Perhaps part of the issue in this area is that many people still disagree on what recovery means. For some, the word itself is off-putting, suggesting there should be a way to magically make all of their struggles go away. Recovery, for most however, is about learning how to live a successful life in spite of their issues. It is learning how to regain control from the things that threaten to take away control.
Lots of websites and online resources will provide articles and tips on how to learn these things, but what they often lack is consistency and community. When dealing with any kind of mental health struggle, it is difficult to try to do it when you feel alone and that no one else understands. It can feel as if it is you against the world, leaving hope to fade further and further away.
Recovery is one of those complicated things because it looks drastically different for everyone.
It varies depending on the mental health issue and the way it affects a person to begin with. For some, recovery is simply about being able to get out of bed every day, to not self-harm, or to avoid slipping into destructive habits. For others, it becomes about learning how to reconcile their mental illness with the rest of their self in a way that allows them to move forward in their lives.
Creating a place where people feel safe enough to be raw and real about where they’re at and learn from one another on ways to pull yourself back up during recovery is important. It’s especially needed because a big part of the recovery process is being able to celebrate each win, not just with yourself, but with others who understand their value.
In my life, the online world has often provided that. Nearly two years ago, I had the opportunity to become involved in an online publication aimed solely at support in recovery. It changed a lot for me. Doors opened to connect me with people who had faced the same, or similar, things I was going through, and managed to find a way to navigate through the tumultuous waters.
Some were things I had never thought of, providing methods and tips to figure out a way to work through specific situations. Others shone new light on tactics I had tried in the past, but perhaps hadn’t been successful in because of the way I had gone about them.
Perhaps the most impactful thing is the sense of community it created, the vast understanding I am not alone in these battles I face regularly.
In turn, I started developing the ability to share the things that had worked for me in my recovery, realizing there was a chance it may help someone else.

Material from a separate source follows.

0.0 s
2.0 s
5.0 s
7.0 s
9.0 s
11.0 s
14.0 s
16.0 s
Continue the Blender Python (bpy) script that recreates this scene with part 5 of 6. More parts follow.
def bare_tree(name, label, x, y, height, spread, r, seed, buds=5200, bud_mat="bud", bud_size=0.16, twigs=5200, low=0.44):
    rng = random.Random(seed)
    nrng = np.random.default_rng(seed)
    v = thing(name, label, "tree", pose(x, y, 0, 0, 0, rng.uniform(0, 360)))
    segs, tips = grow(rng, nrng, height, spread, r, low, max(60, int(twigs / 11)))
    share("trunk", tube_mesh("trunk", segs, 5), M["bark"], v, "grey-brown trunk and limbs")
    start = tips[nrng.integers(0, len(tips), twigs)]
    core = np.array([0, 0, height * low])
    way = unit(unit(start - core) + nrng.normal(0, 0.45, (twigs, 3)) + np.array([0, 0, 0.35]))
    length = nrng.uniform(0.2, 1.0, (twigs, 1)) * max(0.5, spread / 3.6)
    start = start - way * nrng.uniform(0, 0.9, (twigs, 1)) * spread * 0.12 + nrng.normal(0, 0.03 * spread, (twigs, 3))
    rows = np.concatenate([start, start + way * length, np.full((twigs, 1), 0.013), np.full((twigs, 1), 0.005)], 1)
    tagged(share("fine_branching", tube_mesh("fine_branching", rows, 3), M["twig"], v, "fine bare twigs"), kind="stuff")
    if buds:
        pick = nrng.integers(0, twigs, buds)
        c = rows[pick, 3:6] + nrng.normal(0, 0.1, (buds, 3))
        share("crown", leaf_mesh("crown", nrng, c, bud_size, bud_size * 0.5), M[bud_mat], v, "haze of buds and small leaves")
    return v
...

There is something to be said for the existence of a resource like that online, but I still believe having a genuine place where people can physically meet in their own communities would be even more powerful – a place where others can understand that for some, simply making it out to such a group would be a huge victory and that could be celebrated with them.

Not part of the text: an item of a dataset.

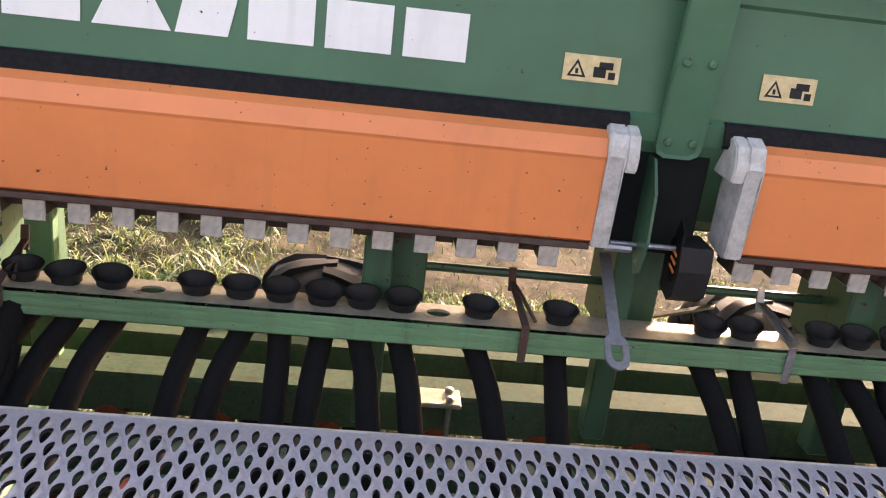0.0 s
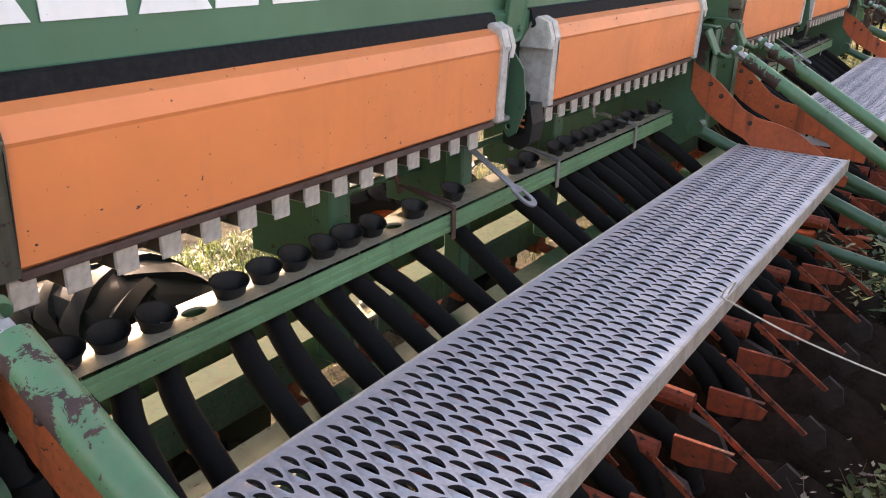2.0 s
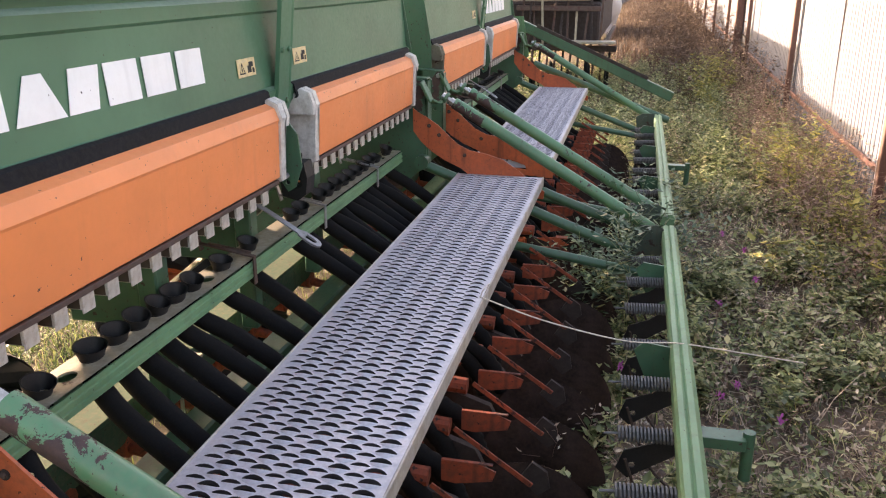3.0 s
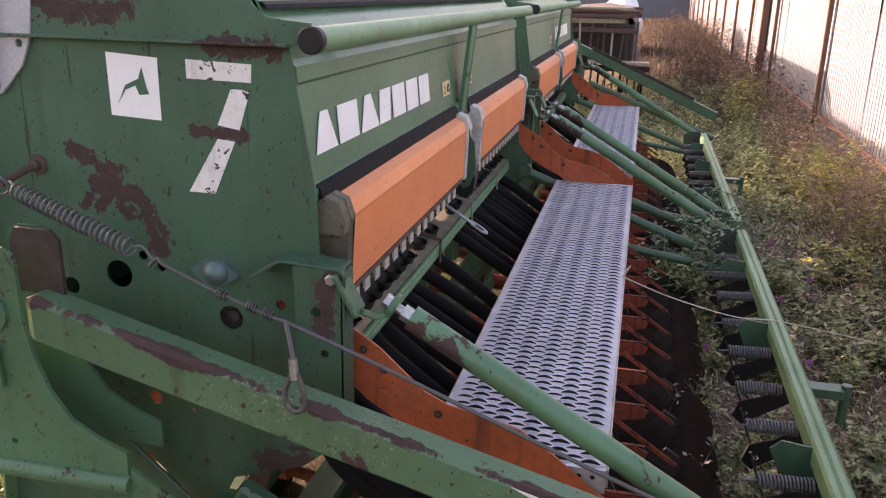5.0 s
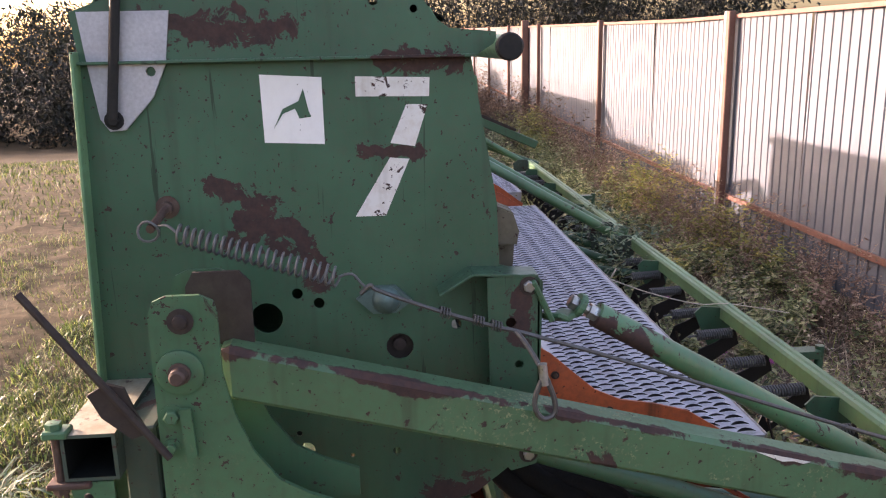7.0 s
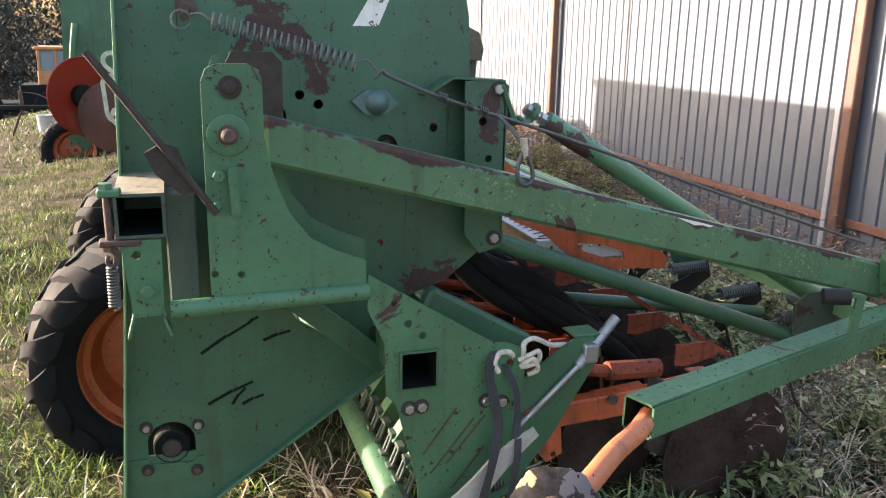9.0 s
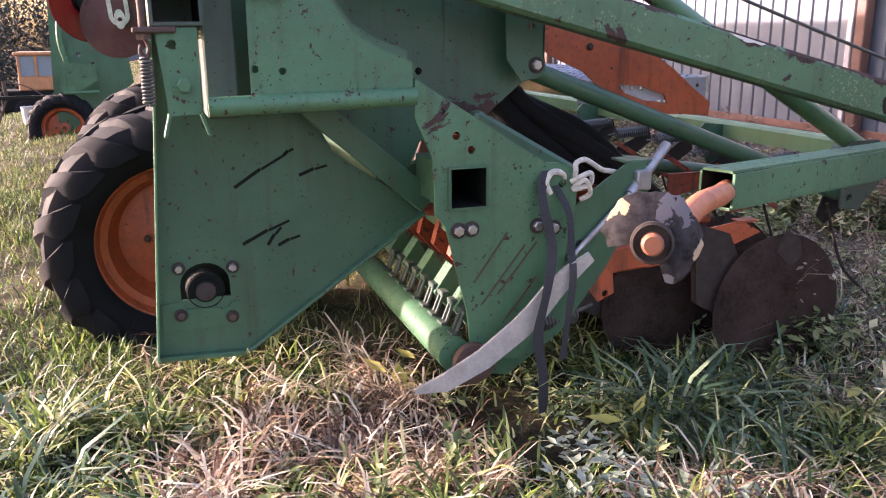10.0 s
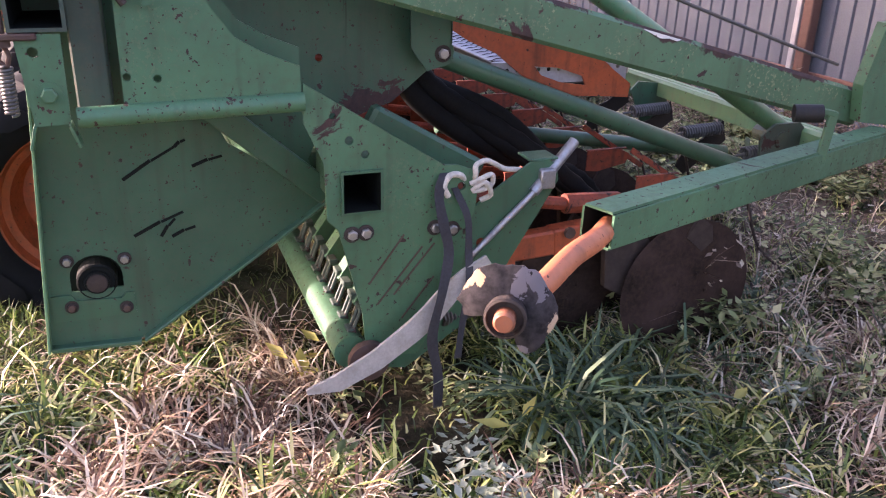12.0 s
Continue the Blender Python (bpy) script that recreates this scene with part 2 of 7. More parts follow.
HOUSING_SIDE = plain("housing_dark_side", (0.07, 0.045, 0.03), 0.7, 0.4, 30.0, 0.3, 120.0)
BLACK = plain("black_plastic", (0.012, 0.012, 0.012), 0.58, 0.3, 20.0, 0.2, 150.0, 0.25, (0.040, 0.034, 0.028), 0.3)
HOSE = plain("black_hose_rubber", (0.007, 0.007, 0.007), 0.80, 0.3, 20.0, 0.2, 150.0, 0.25, (0.022, 0.019, 0.016), 0.12)
STRIP = plain("black_rubber_strip", (0.009, 0.009, 0.011), 0.75, 0.5, 30.0, 0.5, 90.0, 0.40, (0.035, 0.034, 0.027), 0.15)
TYRE = plain("tyre_rubber", (0.011, 0.011, 0.013), 0.72, 0.3, 12.0, 0.10, 140.0, 0.08, (0.03, 0.028, 0.026), 0.12)
DISC = plain("dark_coulter_disc", (0.034, 0.022, 0.019), 0.72, 0.6, 9.0, 0.4, 70.0, 0.5, (0.075, 0.050, 0.032), 0.12)
# near-black steel; in hollow tubes and recesses it stands for their shade
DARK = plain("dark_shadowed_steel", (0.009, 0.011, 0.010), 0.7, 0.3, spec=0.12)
WHITE = paint("white_tape", (0.70, 0.69, 0.66), 0.5, 0.62, 20.0, 0.45, (0.45, 0.33, 0.22), fade=0.05, speck=0.9)
WHITE_L = paint("white_letter_film", (0.80, 0.79, 0.77), 0.45, 0.0, 12.0, 0.12, (0.5, 0.45, 0.4), fade=0.05, speck=0.1)
STICKER = plain("yellow_sticker", (0.62, 0.47, 0.22), 0.5, 0.2, 60.0, 0.1, 100.0, 0.3, (0.7, 0.65, 0.55))
CORD = plain("white_cord", (0.55, 0.50, 0.42), 0.8, 0.3, 80.0, 0.4, 300.0)
STRAP = plain("grey_woven_strap", (0.030, 0.030, 0.034), 0.8, 0.4, 150.0, 0.5, 500.0)
LEVER = metal("grey_lever_steel", (0.26, 0.265, 0.28), 0.45, 0.5, (0.12, 0.11, 0.10), 0.5, 30.0)
EDGE = metal("dirty_galvanised_edge", (0.46, 0.44, 0.40), 0.5, 0.7, (0.26, 0.22, 0.16), 0.35, 18.0, 0.15)
SPRING = metal("dull_spring_steel", (0.14, 0.145, 0.145), 0.50, 0.5, (0.13, 0.12, 0.11), 0.5, 60.0)
WIRE = metal("steel_wire_rope", (0.12, 0.118, 0.115), 0.45, 0.6, (0.08, 0.07, 0.06), 0.8, 60.0)
BLADE = metal("pale_scraper_steel", (0.50, 0.48, 0.46), 0.48, 0.6, (0.26, 0.22, 0.17), 0.3, 18.0, 0.2)
FENCE = metal("fence_sheet", (0.160, 0.178, 0.212), 0.62, 0.5, (0.118, 0.129, 0.150), 0.15, 1.5)
FENCE_POST = paint("fence_post_paint", (0.13, 0.060, 0.045), 0.6, 0.4, 5.0, 0.5, (0.22, 0.14, 0.10))
FENCE_RAIL = paint("fence_rail_paint", (0.20, 0.085, 0.062), 0.6, 0.25, 5.0, 0.5, (0.30, 0.20, 0.15))
TARP = plain("white_tarp", (0.72, 0.72, 0.72), 0.6, 0.1, 3.0, 0.2, 12.0)
CAB = plain("orange_cab_paint", (0.42, 0.19, 0.08), 0.5, 0.2, 3.0)
GLASS_FAR = plain("cab_window", (0.20, 0.25, 0.28), 0.15, 0.1)
CONCRETE = plain("bucket_white", (0.62, 0.64, 0.66), 0.5, 0.15)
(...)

Sharing in our battles, our recovery, our victories and our losses enables us to inspire, encourage, and grow with one another. It cultivates an atmosphere free of judgment where we can learn to be ourselves and how we fit in, regardless of what our issues are.
What would be most ideal is having organizations who are educated in these areas creating this kind of space. There, they would be able to provide access to resources and information, while ensuring it remains a safe and positive environment.
The more involved I have become in mental health, the more I have come to recognize that while access to care in a timely manner is of the utmost importance, having the kinds of resources to work towards and through recovery are what could help push people forward into living more fulfilling lives.
Recovery resources would help pull people away from facing their mental health struggles alone and provide them with a community to encourage and strengthen them.
We are fortunate to have at least one resource dedicated to cultivating that kind of community, created for our youth by Dufferin Child and Family Services. Shed the Light is a group created several years ago that has seen great success in its impact in the local high schools.
Now, we just need to work on creating these resources for adults and hopefully see greater resources in general come to the area.